Accounting Concepts and Practices

How to Reverse Calculate Tax From a Total Amount

Uncover how to accurately determine the original pre-tax value from a total amount that already includes tax. Master this essential financial calculation.

Reverse calculating tax involves working backward from a total amount that already includes tax to determine the original pre-tax value. This method is useful for both individuals and businesses. It allows for a clear understanding of the actual cost of goods or services before any applicable taxes were added. This calculation applies in various financial scenarios.

Understanding Forward Tax Calculation

Before exploring reverse tax calculation, it is helpful to understand how tax is typically computed.
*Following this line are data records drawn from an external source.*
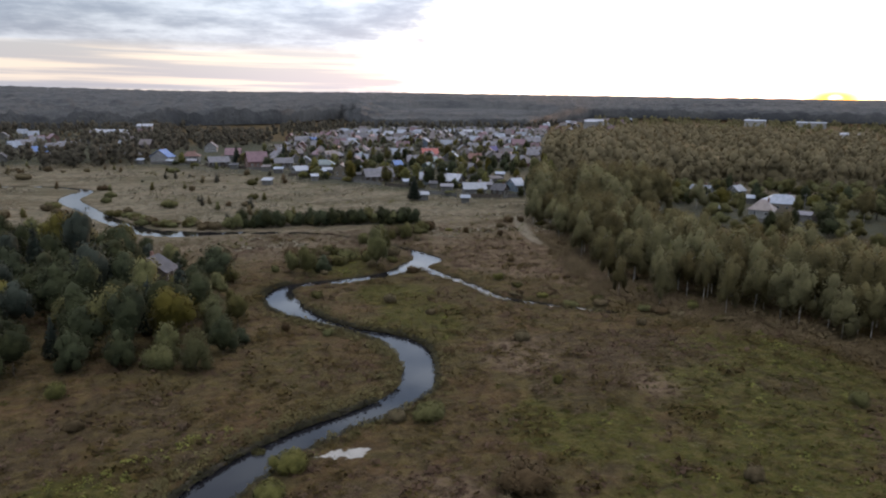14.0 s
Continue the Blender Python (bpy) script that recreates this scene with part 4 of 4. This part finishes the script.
def house(label, w, d, h, up, kind, roof, wall, windows=3, chimney=True, name="house", category="house", side=2, door=True):
    """A house with its foot at the origin and its long front towards -y."""
    e = new(name)
    part("wall", wall_mesh(w, d, h, up, kind, WALL[wall]), e)
    part("roof", roof_mesh(w, d, h, up, kind, ROOF[roof]), e)

    def window(x, y, z, along, wide=0.9, high=1.2):
        if along:
            s = part("window", box_mesh("window", x - wide / 2, x + wide / 2, y - 0.06, y + 0.02, z - high / 2, z + high / 2, WALL["frame"]), e)
            part("pane", box_mesh("pane", x - wide / 2 + 0.14, x + wide / 2 - 0.14, y - 0.075, y - 0.055, z - high / 2 + 0.14, z + high / 2 - 0.14, M["glass"]), s)
        else:
            g = 1 if x > 0 else -1
            s = part("window", box_mesh("window", min(x - 0.02 * g, x + 0.06 * g), max(x - 0.02 * g, x + 0.06 * g), y - wide / 2, y + wide / 2, z - high / 2, z + high / 2, WALL["frame"]), e)
            part("pane", box_mesh("pane", min(x + 0.055 * g, x + 0.075 * g), max(x + 0.055 * g, x + 0.075 * g), y - wide / 2 + 0.14, y + wide / 2 - 0.14, z - high / 2 + 0.14, z + high / 2 - 0.14, M["glass"]), s)

    for i in range(windows):
        window(w * ((i + 0.5) / windows - 0.5) * 0.92, -d / 2, min(h * 0.58, 1.7), True)
    for i in range(side):
        y = d * ((i + 0.5) / side - 0.5) * 0.9
        for x in (-w / 2, w / 2):
            window(x, y, min(h * 0.58, 1.7), False)
    if kind == "gable" and up > 1.7 and side:
        for x in (-w / 2, w / 2):
            window(x, 0.0, h + up * 0.38, False, 0.7, 0.8)
    if door and windows:
        part("door", box_mesh("door", w / 2 - 1.15, w / 2 - 0.3, -d / 2 - 0.05, -d / 2 + 0.02, 0.05, 2.05, WALL["grey"]), e)
    if chimney:
        part("chimney", box_mesh("chimney", w * 0.18, w * 0.18 + 0.55, 0.3, 0.85, h + up * 0.5, h + up + 0.8, WALL["brick"]), e)
    return tagged(e, label, category, "village houses")


def facing(x, y, off=0.0):
    """The turn that shows the front of a house to the river meadow, plus off degrees."""
    return -math.degrees(math.atan2(x - 14, y - 50)) + off


def settle(e, x, y, turn):
    e.matrix_basis = pose(x, y, spot(x, y), 0, 0, turn)
    return e


# place, width, depth, wall height, roof rise, roof form, roof, wall, turn, words
FRONT = [
    (24, 474, 9, 12, 3.6, 4.2, "gable", "blue", "white", 62, "white house with a bright blue steep roof"), (39, 484, 11, 8, 3.0, 2.6, "hip", "rust", "white", -10, "white house with a rusty red roof"),
    (55, 548, 8, 9, 3.2, 3.6, "gable", "grey", "white", 80, "house with a white gable and grey roof"), (50, 447, 12, 8, 2.8, 2.8, "gable", "grey", "logs", 8, "dark log house with a grey roof"),
    (62, 488, 10, 8, 3.2, 3.8, "gable", "mauve", "grey", -8, "house with a maroon metal roof"), (68, 440, 12, 10, 3.6, 5.2, "gable", "mauve", "brick", 12, "large house with a steep maroon roof"),
    (81, 436, 11, 8, 2.8, 2.6, "gable", "grey", "logs", 5, "low log house with a grey slate roof"),
]
FRONT_EAST = [
    (82, 399, 8, 6, 2.6, 2.0, "gable", "white", "grey", 30, "yard building roofed with pale zinc sheets"), (98, 419, 13, 9, 3.2, 2.4, "hip", "sage", "white", -6, "white house with a sage green hip roof"),
    (100, 390, 8, 8, 3.6, 2.8, "gable", "beige", "yellow", 75, "sandy coloured house with a beige roof"), (110, 366, 15, 9, 2.8, 3.4, "gable", "grey", "logs", 14, "long dark house with a wide grey roof"),
    (136, 417, 5, 6, 2.6, 2.2, "gable", "blue", "grey", 20, "small house with a vivid blue roof"), (126, 355, 7, 6, 2.5, 2.4, "gable", "white", "blue", -35, "pale blue shed with a zinc roof"),
    (146, 399, 6, 6, 2.7, 2.4, "gable", "sage", "green", 65, "small green house with a sage roof"),
]
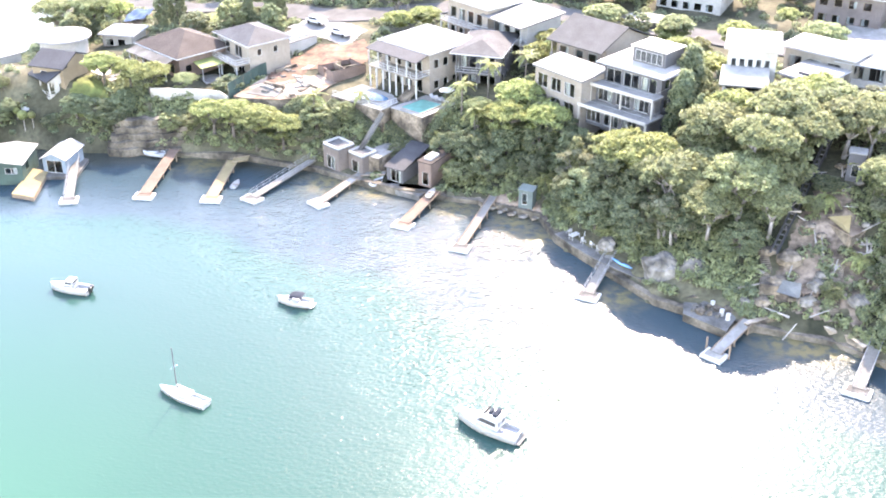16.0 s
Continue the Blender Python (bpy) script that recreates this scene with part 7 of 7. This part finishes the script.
for x, y, h, ball in ((-179.0, 263.6, 2.6, 0.85), (-177.5, 263.8, 2.2, 0.65), (-180.4, 264.6, 1.2, 0.6)):
    topiary((x, y, gz(x, y)), h, ball)
hedge("long clipped hedge behind the white flats", (30.5, 190.5), (42.5, 179.5), 1.6, 2.0)
hedge("second clipped hedge behind the grey house", (34.5, 186.0), (44.0, 178.5), 1.4, 1.8)
hedge("dark clipped hedge below the pale forecourt", (25.2, 162.8), (31.4, 155.4), 1.8, 4.0)
hedge("clipped hedge by the upper street", (-38.0, 262.5), (-24.0, 256.5), 1.8, 1.8)
hedge("clipped hedge along the garden wall", (29.8, 152.5), (31.6, 159.0), 1.4, 1.6)

for a, b, h in (((-125.2, 264.6), (-116.4, 258.0), 1.5), ((-114.8, 259.4), (-109.0, 254.7), 2.0), ((-108.0, 255.0), (-102.2, 261.4), 3.6), ((-142.0, 263.6), (-133.6, 262.2), 2.0), ((-133.2, 262.2), (-127.2, 264.9), 2.2)):
    hedge("ragged green hedge below a terrace wall", a, b, 1.6, h)
# Tree ferns and fallen wood in the bush.
for x, y, h in [(-84.6, 236.2, 1.6), (-83.0, 234.6, 1.2), (-70.6, 230.4, 2.0), (-64.8, 226.0, 1.8), (-58.4, 229.0, 2.2), (-52.6, 220.6, 1.4), (-50.4, 212.4, 1.2), (-47.0, 224.8, 1.8), (-79.2, 229.6, 1.6), (-45.4, 207.8, 1.6), (-88.6, 243.0, 1.8), (-99.0, 248.6, 2.0), (-104.6, 250.2, 1.8)]:
    palm((x, y, gz(x, y)), h, "low tree fern with spreading fronds")
logs = random.Random(17)
for k in range(64):
    x, y = logs.uniform(-64, -44), logs.uniform(205, 231)
    if not in_cutting(x, y) and k % 3:
        continue
    t, w = logs.uniform(0, math.pi), logs.uniform(1.2, 3.6)
    dx, dy = math.cos(t) * w / 2, math.sin(t) * w / 2
    p, q = Vector((x - dx, y - dy, gz(x - dx, y - dy) + 0.6)), Vector((x + dx, y + dy, gz(x + dx, y + dy) + 0.7))
    single("fallen_log", Shape().tube(p, q, logs.uniform(0.09, 0.2), 0.07, 6), PALE_BARK, "bleached fallen log on the bush slope", "log", group="fallen logs")
for k in range(16):
    x, y, r = logs.uniform(-62, -46), logs.uniform(208, 228), logs.uniform(0.5, 1.1)
    boulder("sunlit sandstone rock in the undergrowth", (x, y, gz(x, y) + 0.4), (r, r * 0.8, r * 0.8), 80.0 + k, SANDSTONE if k % 3 else ROCK)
The standard “forward” calculation involves applying a specific tax rate to an original amount to determine the tax. This tax amount is then added to the original price to arrive at a total.

For instance, if an item costs $100 and the sales tax rate is 5%, the tax amount would be $5 ($100 x 0.05). The total amount paid would then be $105 ($100 + $5). This illustrates how taxes are typically factored into a purchase.

The Reverse Calculation Method

The reverse tax calculation method allows you to find the original pre-tax amount when only the total amount and the tax rate are known. The formula for this is: Original Amount = Total Amount / (1 + Tax Rate). To apply this, the tax rate must first be converted into a decimal. For example, a 7% tax rate becomes 0.07.

To illustrate, consider a scenario where a total payment of $107 was made, and the applicable tax rate was 7%. First, convert the tax rate to a decimal (0.07) and add 1, resulting in 1.07. Then, divide the total amount ($107) by this factor (1.07). This calculation yields an original pre-tax amount of $100 ($107 / 1.07 = $100).

Common Applications

Reverse tax calculation finds practical application in several everyday financial situations. Consumers frequently use it to determine the pre-tax cost of an item when only the sales tax-inclusive price is displayed, such as on a credit card statement or a simplified receipt. Another common use is for freelancers or self-employed individuals who need to ascertain the gross income they must earn to achieve a specific net income after a flat tax rate.

For example, if a freelancer wants to net $930 from a project and anticipates a 7% income tax, they would reverse calculate to find the gross project fee needed. Businesses also utilize this method for reconciling sales records or conducting audits, especially when a total cash payment was received without a detailed breakdown of the sales tax. This process is also relevant in contexts involving Value Added Tax (VAT), where the displayed price often includes the tax.

Factors Affecting Reverse Tax Calculation

While the basic formula for reverse tax calculation is simple, real-world tax structures can introduce complexities. One such factor is progressive tax rates, where the tax percentage increases as the taxable income or amount rises. This means a single, fixed tax rate cannot be applied across the entire amount, making a direct reverse calculation challenging.

Another complicating element arises when multiple types of taxes apply simultaneously, such as federal, state, and local taxes, or a combination of sales and excise taxes. Each tax may have a different rate or apply to a different base. Additionally, the presence of various deductions, credits, or exemptions can reduce the amount subject to tax, complicating a straightforward reverse calculation. These elements modify the effective tax base, making a simple division insufficient for precise results. For complex financial situations involving these factors, seeking professional financial advice is often advisable.